Second, my current opinion is that each license/language text should be tracked, treated, and marked up individually by SPDX, i.e. one license for GPL-en, another for GPL-de, another for GPL-fr, etc. (presumably 24 for the EUPL?). To my mind, these are collections of related license texts, not multiple ways to get to the "same" license, since even if the "same" license is in fact what the author intended (e.g. in the case of an "official" translation), it would still be up to a court to decide whether the legal terms as represented in one language are identical to a similar, purportedly "identical" representation in another language (even in the same jurisdiction). So I would say, let's track them all, and get at the problem of relating one to another with more metadata.
Third, assuming all license translations are individually tracked, I think the best way to go about relating them to each other is to use something as close to native XML as possible. We already have the unique identifiers, XML tags, and attributes for each license, so why not add an XML tag that can reference another license by unique identifier? For EU Public License in German, that might look something like this:
<relatedLicense relationshipType="official-translation" targetLicenseIdentifier="EUPL-1.1">EUPL-1.1</relatedLicense>
Other relationshipTypes might be "unofficial-translation," "official-translation-ported," "official-translation-unported," and "derived-from" (there may be others, or maybe we don't need all of those).
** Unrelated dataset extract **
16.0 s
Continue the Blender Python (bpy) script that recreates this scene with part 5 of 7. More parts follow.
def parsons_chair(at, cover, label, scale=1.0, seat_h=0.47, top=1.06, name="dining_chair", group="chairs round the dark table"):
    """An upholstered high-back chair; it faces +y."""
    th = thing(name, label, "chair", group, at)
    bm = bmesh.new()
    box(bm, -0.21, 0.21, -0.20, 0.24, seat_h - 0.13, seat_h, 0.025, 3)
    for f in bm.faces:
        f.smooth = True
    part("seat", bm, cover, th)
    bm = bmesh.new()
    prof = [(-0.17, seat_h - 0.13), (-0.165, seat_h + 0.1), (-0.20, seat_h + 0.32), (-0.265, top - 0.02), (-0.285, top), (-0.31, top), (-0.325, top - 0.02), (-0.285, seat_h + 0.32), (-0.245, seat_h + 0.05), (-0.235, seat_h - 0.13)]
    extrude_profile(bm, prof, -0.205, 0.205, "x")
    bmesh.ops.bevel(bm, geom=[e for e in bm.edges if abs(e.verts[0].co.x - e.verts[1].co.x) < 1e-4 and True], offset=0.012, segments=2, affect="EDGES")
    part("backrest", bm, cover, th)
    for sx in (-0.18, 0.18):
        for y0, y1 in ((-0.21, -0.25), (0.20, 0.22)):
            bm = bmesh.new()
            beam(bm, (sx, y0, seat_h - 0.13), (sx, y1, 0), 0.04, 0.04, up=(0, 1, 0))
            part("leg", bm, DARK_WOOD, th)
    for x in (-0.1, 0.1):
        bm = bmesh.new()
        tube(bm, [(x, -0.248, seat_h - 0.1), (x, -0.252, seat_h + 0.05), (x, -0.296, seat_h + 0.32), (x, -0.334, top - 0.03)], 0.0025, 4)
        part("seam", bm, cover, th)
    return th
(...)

That just represents the facts as we've perceived them, without getting into too much judgment as to how close the relationship might be. This would allow us to say, essentially, "this is what we think the relationships are; have your open-source counsel review what that means for you."
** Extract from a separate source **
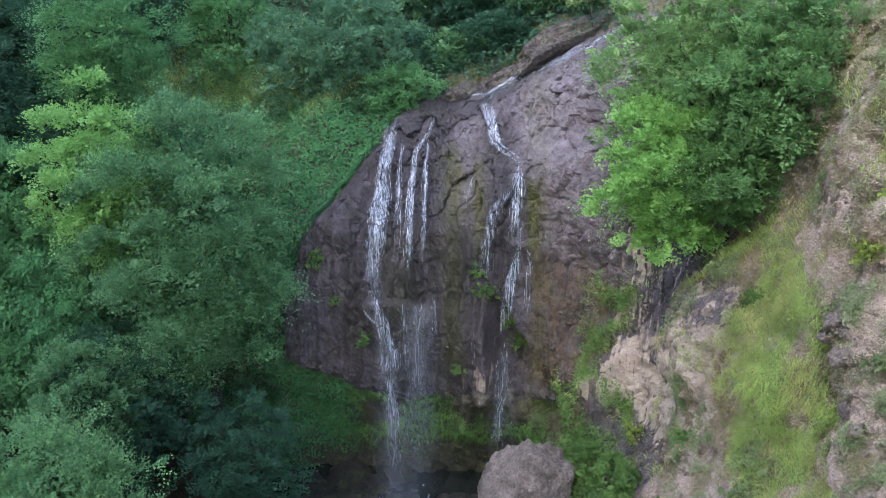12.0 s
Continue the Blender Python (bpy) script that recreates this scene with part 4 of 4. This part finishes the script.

Another way of throwing data at the problem might be to individually track all of the licenses, without built-in cross-references to other license IDs, but at the same time also publish a separate document specifying which of those licenses are related to each other and what kind of bundles those are. This is the same data as proposed in the previous paragraph, but laid out explicitly (again with reference to the unique license ID) rather than emergent from the XML. I think I prefer the emergent solution, but that's just me, and what I think today. I'm no XML expert, just a young attorney with a bit of programming experience doing my best to help.
What do others think of this? Should we have Kate add handling multi-language licenses to the tech team's spec discussion?
PS - Preemptive apologies to Jilayne -- I'm guessing your preferred solution would not be "just make the license list longer!" -- but I do actually think that's the best way to handle these clusters of related licenses (plus a little more metadata about relationships). :-)